Every few weeks The Bates Student covers one club out of the nearly one hundred clubs on campus. This week, we’re covering the Badminton Club which meets every Sunday at 4:30 p.m. in the Gray Cage. Though club meetings are casual and always welcome to new players, the club’s members are looking to test their competitive chops in the next year.
Meetings generally start with setting up nets and to retrieving the equipment. Players warm up by rallying back and forth before playing games in pairs or one-on-one. According to Eric Feng ’20, one of the club’s presidents, the club meetings are very relaxed.
“I played badminton competitively when I was in high school, but we don’t have that kind of vibe here. It’s just a casual thing,” said Feng.
While Feng does have a competitive background in badminton, the overall club is made up mostly of players who discovered badminton far more recently. According to Feng, about 70 percent of new members have never played Badminton before in their life. The club takes the time to let more inexperienced players learn skills.

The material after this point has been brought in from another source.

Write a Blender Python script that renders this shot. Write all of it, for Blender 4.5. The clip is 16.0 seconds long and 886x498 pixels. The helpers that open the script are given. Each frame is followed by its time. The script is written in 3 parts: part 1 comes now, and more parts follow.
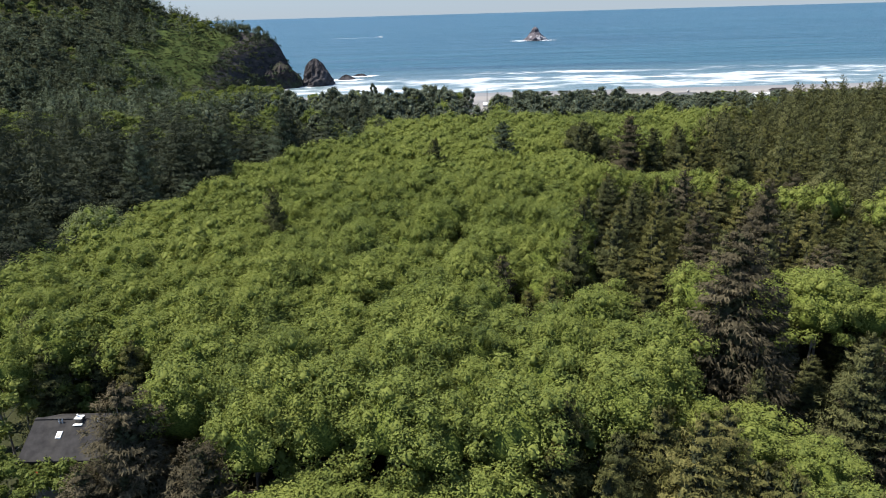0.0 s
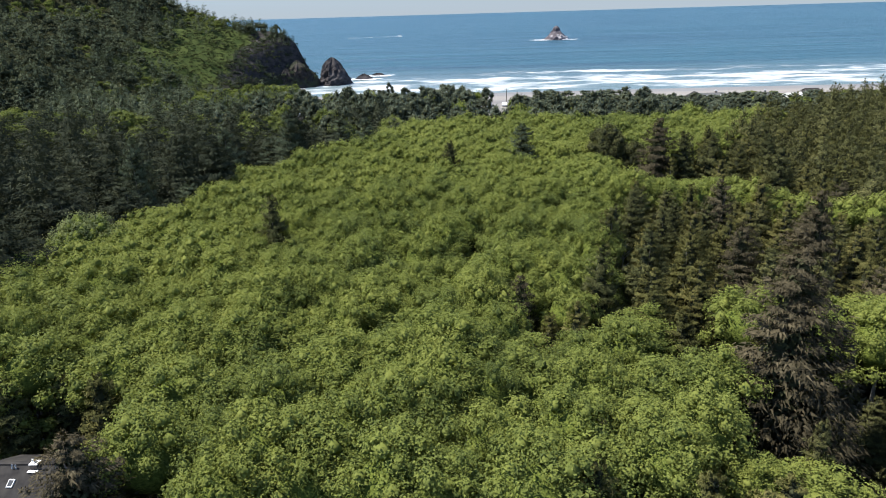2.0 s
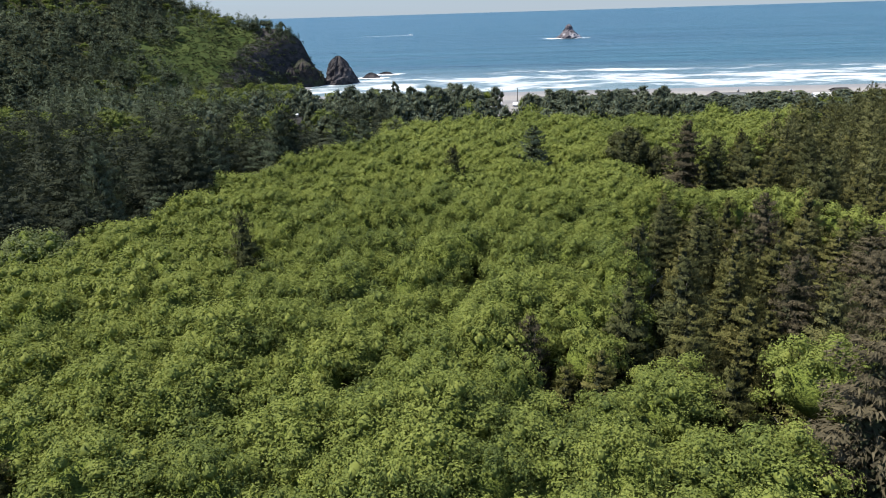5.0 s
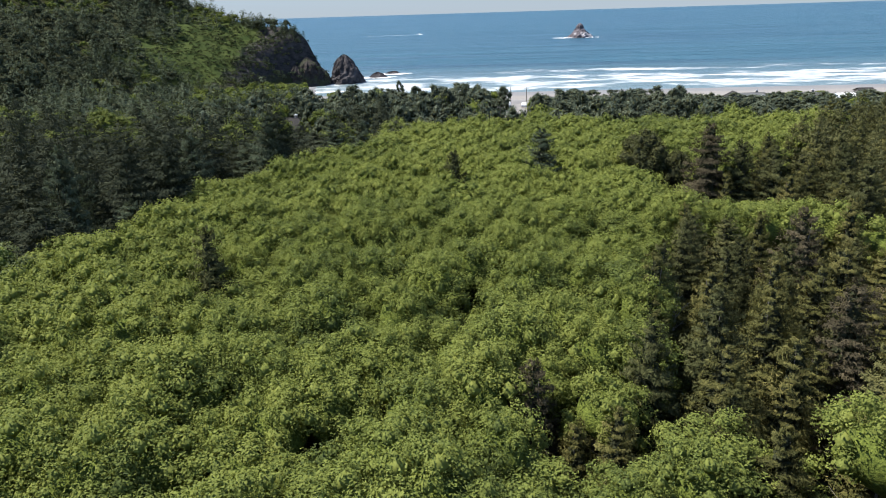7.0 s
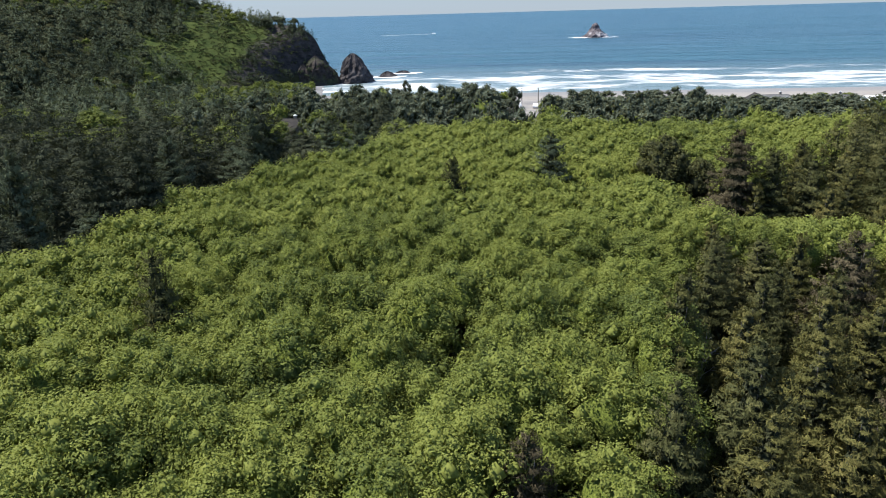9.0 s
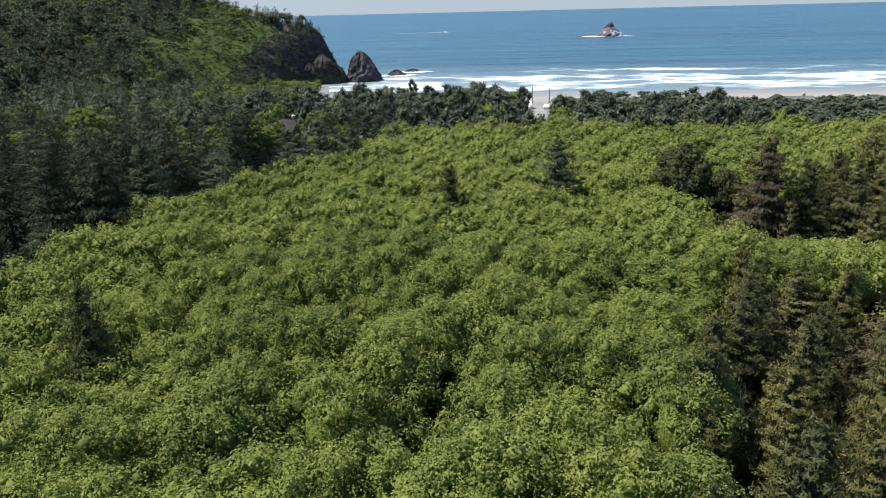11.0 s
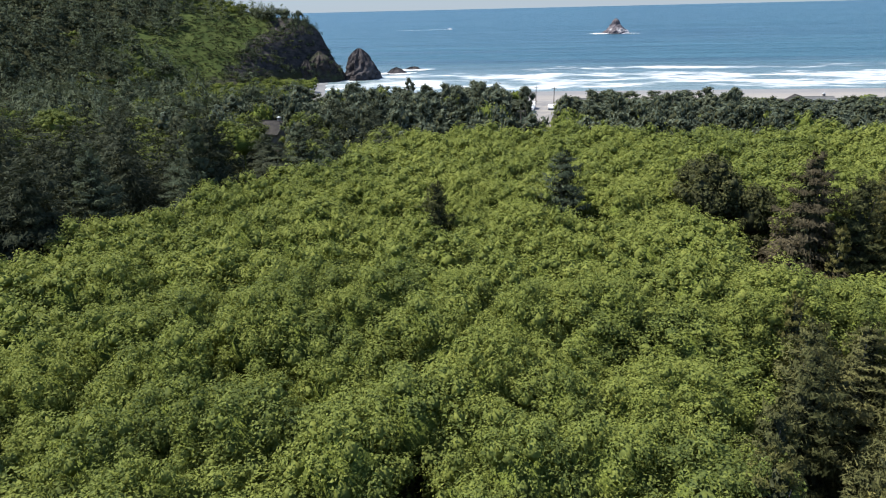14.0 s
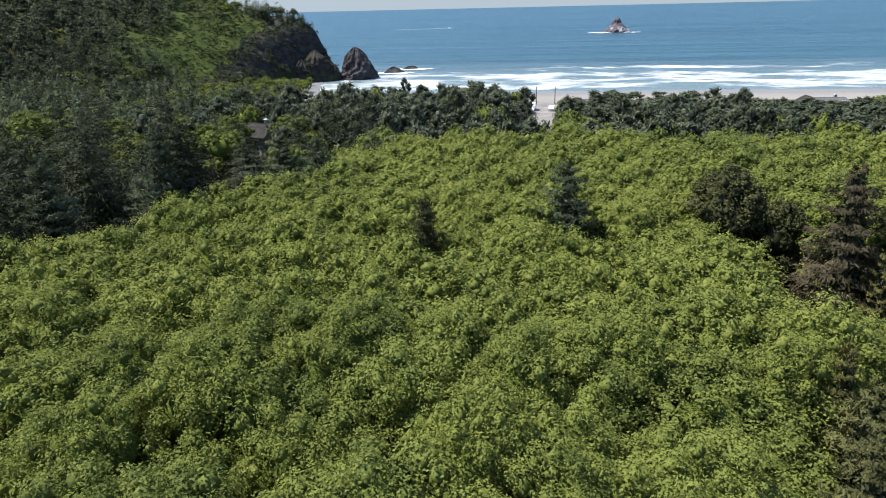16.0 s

“We usually have two courts where people are playing games and one court where we’re teaching them [new players] how to play,” said Feng.
Member Morgan Baxter ’20 echoed Feng’s sentiments about the welcoming nature of the Badminton Club. Baxter played badminton when he was in middle school in Japan, where the sport is more popular than in the United States. He stepped away from badminton for several years until joining the club, however. Baxter said that the club has been great to use as a “study break on a Sunday afternoon.”
“Whether you’re a beginner or you’ve been playing for years, there’s something for everyone,” said Baxter.
The club currently only has interteam competitions; however, it is looking to change that next year. Many of the other NESCAC scbools have badminton clubs as well, and the Bates club has allotted money in its budget to potentially invite them to Lewiston for a tournament.
“Starting next year we’re going to get some NESCAC connections, hopefully get enough interest for a tournament. Hopefully people are willing to make the trip up,” said Feng.
Playing badminton requires a specific kind of racquet as well as a shuttlecock, a plastic sphere with a cone of mesh coming out from behind it. Players hit the shuttlecock over a net and attempt to get their opponents on the other side of the net to miss, which results in a point. The first player to score twenty one points is the winner. The dimensions of a badminton court vary slightly depending on whether a singles or doubles game is being played.
According to the Olympic website for the sport, modern Badminton was developed in England in the late nineteenth century, but was heavily influenced by an Indian game called Poona. The sport is named after Badminton House, a property of the English Duke who is credited with first introducing Poona to England. Today, the sport is played worldwide and is especially popular in parts of Asia.